**Problem to work on:**
Reproduce the listing below without changes, except that pictures are left out.

* START *

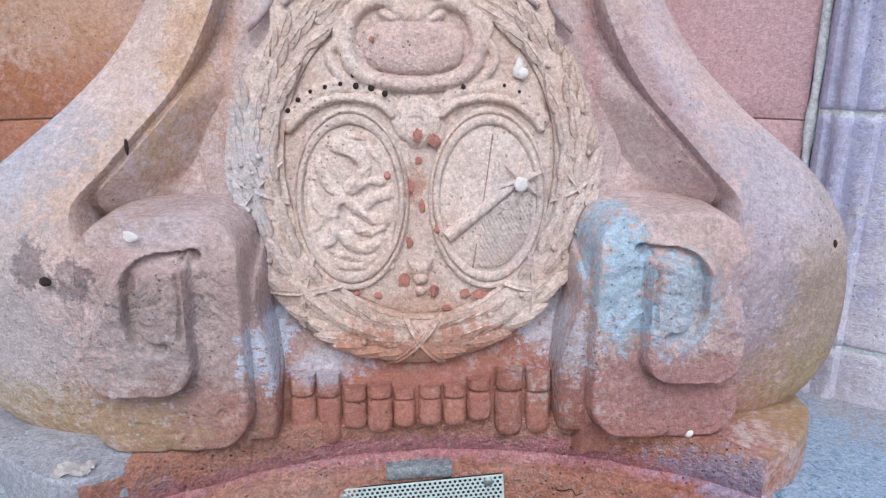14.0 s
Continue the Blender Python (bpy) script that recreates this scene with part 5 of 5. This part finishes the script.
for x, z, w, h in ((-0.672, 1.893, 0.014, 0.010), (-0.608, 1.965, 0.010, 0.011), (-0.600, 1.888, 0.010, 0.006), (-0.628, 1.792, 0.009, 0.008), (-0.586, 2.094, 0.009, 0.006), (-0.569, 2.27, 0.009, 0.008), (0.595, 1.90, 0.007, 0.006), (0.614, 1.466, 0.009, 0.009), (-0.70, 2.08, 0.007, 0.006), (-0.71, 2.30, 0.004, 0.004), (0.70, 2.36, 0.004, 0.004), (-0.655, 2.47, 0.007, 0.006)):
    spatter(x, z, w, h, LIME, "lime_spatter", "dried white lime spatter stuck to the niche stone", "spatter")
for x, z, w, h in ((-0.633, 1.862, 0.007, 0.012), (-0.600, 1.66, 0.014, 0.006), (-0.424, 2.392, 0.009, 0.007), (-0.75, 2.46, 0.008, 0.007)):
    spatter(x, z, w, h, DARK, "wall_hole", "small dark chipped hole in the niche stone", "hole")
for x, z, w, h in ((0.511, 2.19, 0.010, 0.011), (0.540, 2.045, 0.009, 0.009), (0.53, 1.56, 0.008, 0.006)):
    spatter(x, z, w, h, JOINT, "plugged_hole", "grey plugged dowel hole in the niche stone", "hole")


def dab(at, size, material, name, label, category):
    bm = bmesh.new()
    blob(bm, at, (size[0], size[1] * 0.8, size[2]), (0, rng.uniform(-40, 40), 0), 1.1, 3)
    tagged(finish(name, bm, material), label, category, "white droppings")


for at, size in (((-0.469, -0.316, 0.848), (0.007, 0.006, 0.007)), ((0.579, -0.318, 0.881), (0.010, 0.006, 0.012)), ((0.197, -0.214, 1.106), (0.013, 0.005, 0.013)), ((0.27, -0.190, 1.150), (0.006, 0.006, 0.006)), ((0.190, -0.165, 1.290), (0.008, 0.004, 0.012)), ((0.200, -0.166, 1.278), (0.006, 0.004, 0.006)), ((-0.395, -0.352, 1.055), (0.012, 0.004, 0.008)), ((0.455, -0.352, 0.715), (0.008, 0.014, 0.018)), ((0.268, -0.118, 1.497), (0.006, 0.004, 0.010)), ((-0.226, -0.108, 1.555), (0.004, 0.004, 0.004))):
    dab(at, size, LIME, "dropping", "dried white bird dropping on the pink stone", "dropping")
bm = bmesh.new()
sheet(bm, [[(-0.515 + 0.0048 * i + 0.004 * noise.noise((i, j, 0.5)), -0.425 + 0.004 * j, 0.716 + 0.010 * abs(noise.noise((i * 0.55, j * 0.55, 3.0))) + 0.006 * noise.noise((i * 0.3, j * 0.3, 9.0))) for i in range(12)] for j in range(10)])
bmesh.ops.solidify(bm, geom=bm.faces[:], thickness=0.001)
tagged(finish("paper_scrap", bm, LIME, angle=20), "crumpled white paper scrap lying on the ledge end", "litter")
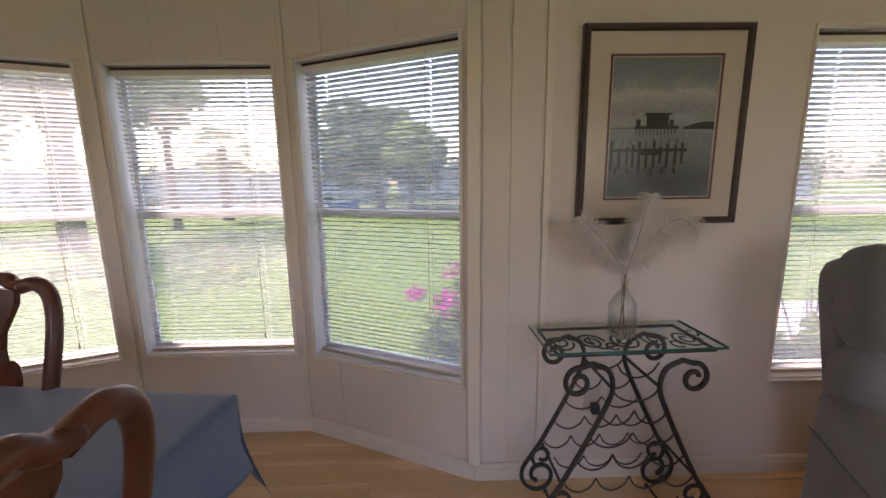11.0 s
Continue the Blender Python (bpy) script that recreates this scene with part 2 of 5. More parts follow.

* END *

**Reply to the exercise:**
14.0 s
Continue the Blender Python (bpy) script that recreates this scene with part 5 of 5. This part finishes the script.
for x, z, w, h in ((-0.672, 1.893, 0.014, 0.010), (-0.608, 1.965, 0.010, 0.011), (-0.600, 1.888, 0.010, 0.006), (-0.628, 1.792, 0.009, 0.008), (-0.586, 2.094, 0.009, 0.006), (-0.569, 2.27, 0.009, 0.008), (0.595, 1.90, 0.007, 0.006), (0.614, 1.466, 0.009, 0.009), (-0.70, 2.08, 0.007, 0.006), (-0.71, 2.30, 0.004, 0.004), (0.70, 2.36, 0.004, 0.004), (-0.655, 2.47, 0.007, 0.006)):
    spatter(x, z, w, h, LIME, "lime_spatter", "dried white lime spatter stuck to the niche stone", "spatter")
for x, z, w, h in ((-0.633, 1.862, 0.007, 0.012), (-0.600, 1.66, 0.014, 0.006), (-0.424, 2.392, 0.009, 0.007), (-0.75, 2.46, 0.008, 0.007)):
    spatter(x, z, w, h, DARK, "wall_hole", "small dark chipped hole in the niche stone", "hole")
for x, z, w, h in ((0.511, 2.19, 0.010, 0.011), (0.540, 2.045, 0.009, 0.009), (0.53, 1.56, 0.008, 0.006)):
    spatter(x, z, w, h, JOINT, "plugged_hole", "grey plugged dowel hole in the niche stone", "hole")


def dab(at, size, material, name, label, category):
    bm = bmesh.new()
    blob(bm, at, (size[0], size[1] * 0.8, size[2]), (0, rng.uniform(-40, 40), 0), 1.1, 3)
    tagged(finish(name, bm, material), label, category, "white droppings")


for at, size in (((-0.469, -0.316, 0.848), (0.007, 0.006, 0.007)), ((0.579, -0.318, 0.881), (0.010, 0.006, 0.012)), ((0.197, -0.214, 1.106), (0.013, 0.005, 0.013)), ((0.27, -0.190, 1.150), (0.006, 0.006, 0.006)), ((0.190, -0.165, 1.290), (0.008, 0.004, 0.012)), ((0.200, -0.166, 1.278), (0.006, 0.004, 0.006)), ((-0.395, -0.352, 1.055), (0.012, 0.004, 0.008)), ((0.455, -0.352, 0.715), (0.008, 0.014, 0.018)), ((0.268, -0.118, 1.497), (0.006, 0.004, 0.010)), ((-0.226, -0.108, 1.555), (0.004, 0.004, 0.004))):
    dab(at, size, LIME, "dropping", "dried white bird dropping on the pink stone", "dropping")
bm = bmesh.new()
sheet(bm, [[(-0.515 + 0.0048 * i + 0.004 * noise.noise((i, j, 0.5)), -0.425 + 0.004 * j, 0.716 + 0.010 * abs(noise.noise((i * 0.55, j * 0.55, 3.0))) + 0.006 * noise.noise((i * 0.3, j * 0.3, 9.0))) for i in range(12)] for j in range(10)])
bmesh.ops.solidify(bm, geom=bm.faces[:], thickness=0.001)
tagged(finish("paper_scrap", bm, LIME, angle=20), "crumpled white paper scrap lying on the ledge end", "litter")
11.0 s
Continue the Blender Python (bpy) script that recreates this scene with part 2 of 5. More parts follow.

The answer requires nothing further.